### STORED DATA ###
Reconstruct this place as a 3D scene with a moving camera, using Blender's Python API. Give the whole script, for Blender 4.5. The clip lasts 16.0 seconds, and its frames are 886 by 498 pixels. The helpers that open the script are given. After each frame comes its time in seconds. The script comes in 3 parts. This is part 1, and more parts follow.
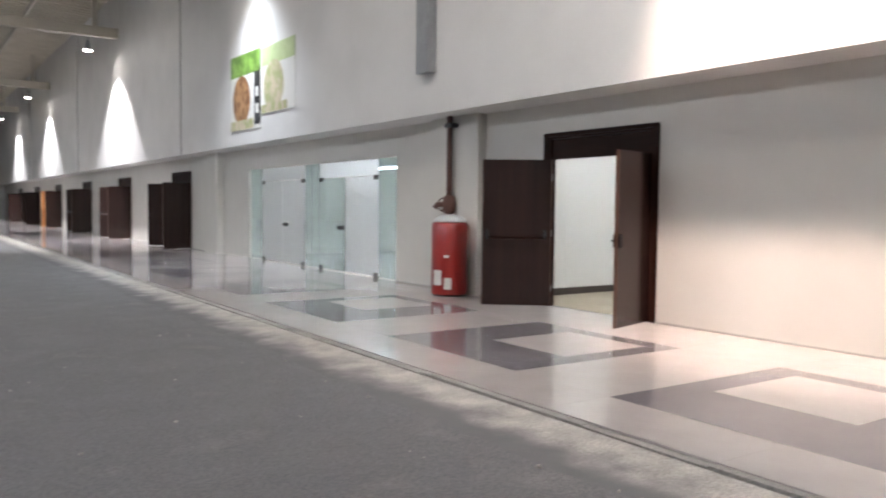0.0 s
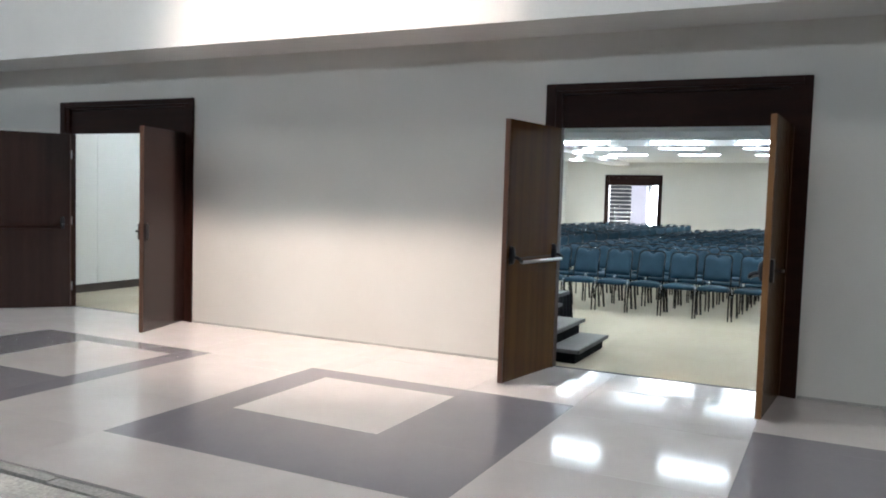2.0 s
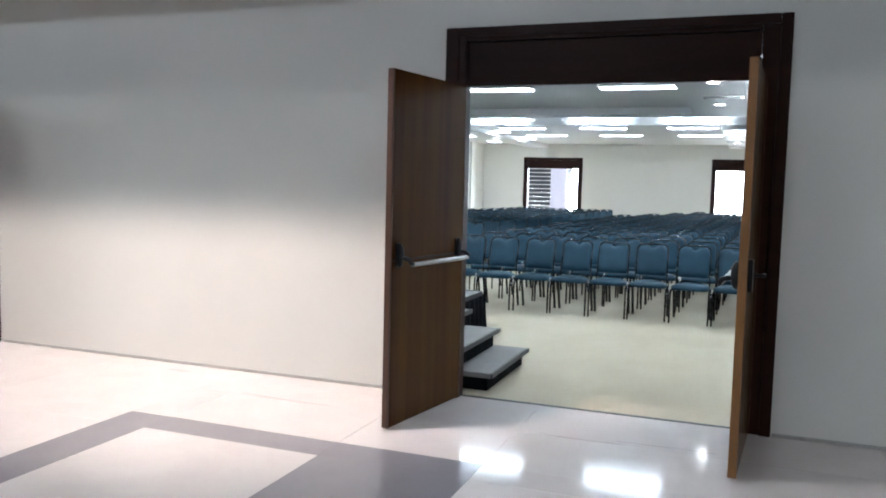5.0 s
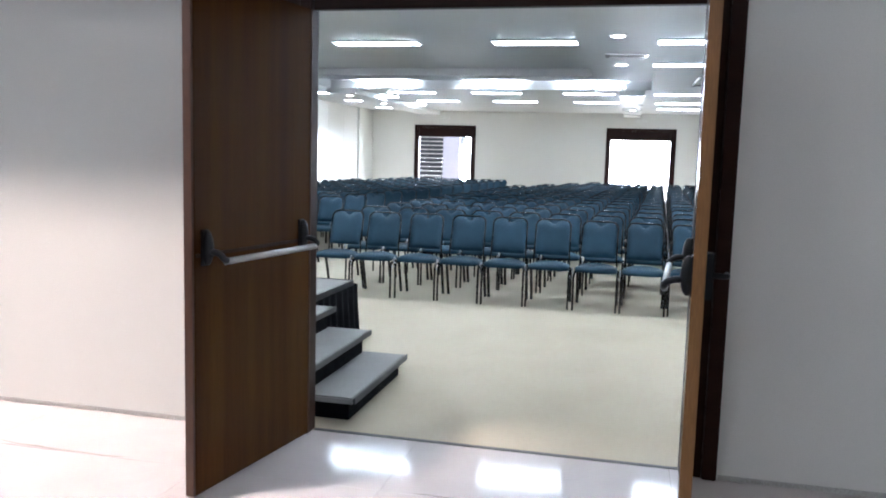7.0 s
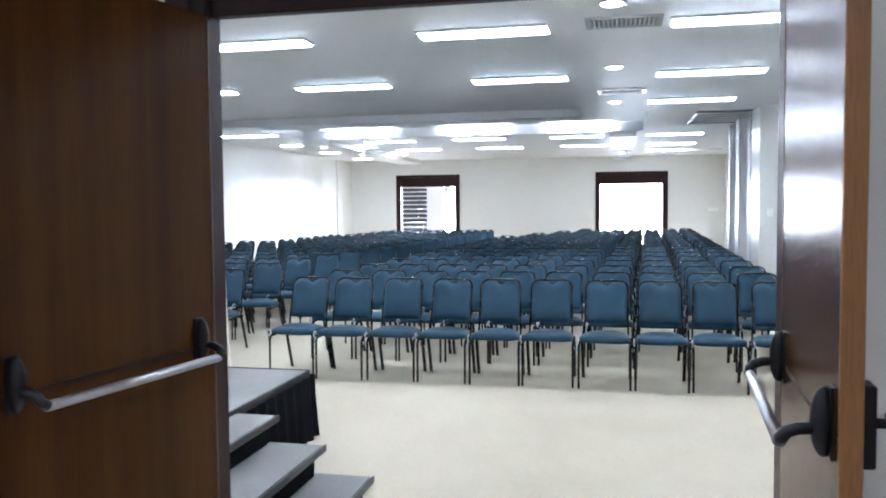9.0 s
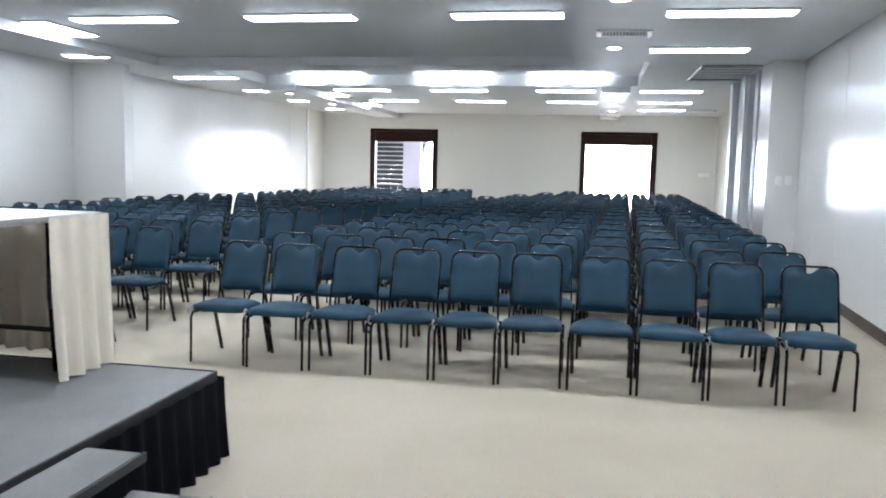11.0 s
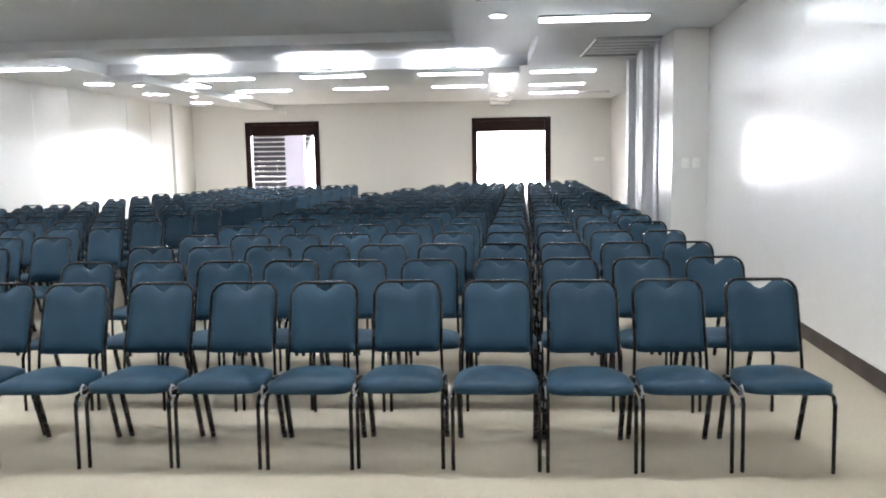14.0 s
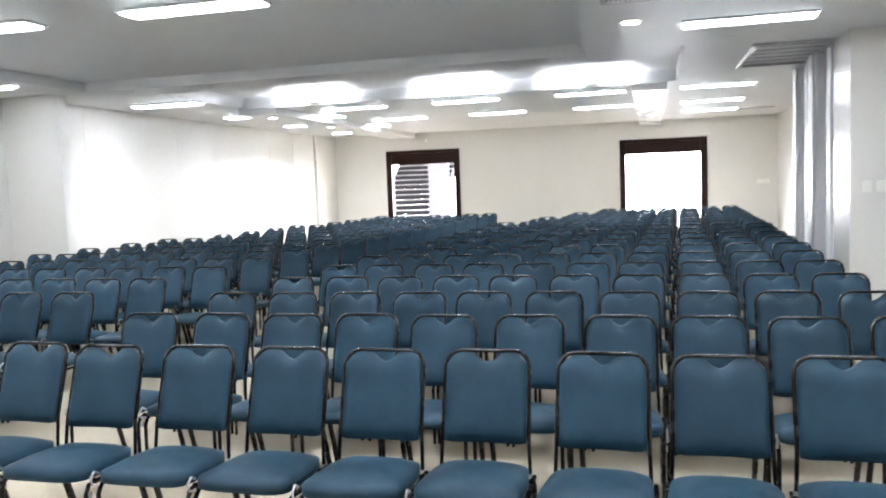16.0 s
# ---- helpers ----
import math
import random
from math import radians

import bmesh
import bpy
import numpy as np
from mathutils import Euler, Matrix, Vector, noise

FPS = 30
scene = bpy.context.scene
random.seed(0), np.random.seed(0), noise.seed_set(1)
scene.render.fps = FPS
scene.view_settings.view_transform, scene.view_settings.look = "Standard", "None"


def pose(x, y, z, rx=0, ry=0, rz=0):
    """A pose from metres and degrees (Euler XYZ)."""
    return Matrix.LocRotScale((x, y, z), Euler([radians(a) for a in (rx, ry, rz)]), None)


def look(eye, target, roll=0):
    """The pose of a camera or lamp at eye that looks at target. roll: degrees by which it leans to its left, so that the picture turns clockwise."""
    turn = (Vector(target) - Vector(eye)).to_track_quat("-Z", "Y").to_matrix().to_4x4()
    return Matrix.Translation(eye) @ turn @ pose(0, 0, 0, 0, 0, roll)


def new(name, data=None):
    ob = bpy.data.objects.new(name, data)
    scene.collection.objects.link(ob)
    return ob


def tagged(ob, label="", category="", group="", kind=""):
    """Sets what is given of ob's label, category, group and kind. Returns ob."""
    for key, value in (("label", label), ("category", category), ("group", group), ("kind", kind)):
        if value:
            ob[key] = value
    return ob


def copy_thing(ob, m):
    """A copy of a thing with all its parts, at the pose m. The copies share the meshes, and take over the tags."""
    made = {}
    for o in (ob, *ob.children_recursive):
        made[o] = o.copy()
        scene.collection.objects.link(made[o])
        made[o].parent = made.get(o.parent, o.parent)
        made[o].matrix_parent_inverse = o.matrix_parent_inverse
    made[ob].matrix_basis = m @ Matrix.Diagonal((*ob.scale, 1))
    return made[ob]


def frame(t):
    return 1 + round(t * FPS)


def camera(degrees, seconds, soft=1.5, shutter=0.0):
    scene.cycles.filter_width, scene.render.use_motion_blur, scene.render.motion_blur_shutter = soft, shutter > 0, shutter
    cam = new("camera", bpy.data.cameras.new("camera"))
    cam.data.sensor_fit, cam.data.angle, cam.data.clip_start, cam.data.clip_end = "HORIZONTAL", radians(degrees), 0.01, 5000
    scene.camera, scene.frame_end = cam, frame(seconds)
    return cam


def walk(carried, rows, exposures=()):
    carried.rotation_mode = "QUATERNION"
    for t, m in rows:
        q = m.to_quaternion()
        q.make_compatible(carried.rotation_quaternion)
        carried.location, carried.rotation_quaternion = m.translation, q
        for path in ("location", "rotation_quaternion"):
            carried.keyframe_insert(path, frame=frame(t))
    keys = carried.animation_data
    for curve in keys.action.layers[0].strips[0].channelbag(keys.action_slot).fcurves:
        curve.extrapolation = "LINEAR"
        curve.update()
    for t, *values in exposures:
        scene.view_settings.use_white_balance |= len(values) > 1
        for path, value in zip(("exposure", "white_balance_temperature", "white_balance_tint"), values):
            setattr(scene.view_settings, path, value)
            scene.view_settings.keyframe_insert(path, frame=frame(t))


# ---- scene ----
###
* **CHALLENGE**:
Each line from the line with "for key, value" to the line with "return made[ob]" is to be echoed exactly; both boundary lines are included, and nothing else is to be output.

* **RESPONSE TO THE EXERCISE**:
    for key, value in (("label", label), ("category", category), ("group", group), ("kind", kind)):
        if value:
            ob[key] = value
    return ob


def copy_thing(ob, m):
    """A copy of a thing with all its parts, at the pose m. The copies share the meshes, and take over the tags."""
    made = {}
    for o in (ob, *ob.children_recursive):
        made[o] = o.copy()
        scene.collection.objects.link(made[o])
        made[o].parent = made.get(o.parent, o.parent)
        made[o].matrix_parent_inverse = o.matrix_parent_inverse
    made[ob].matrix_basis = m @ Matrix.Diagonal((*ob.scale, 1))
    return made[ob]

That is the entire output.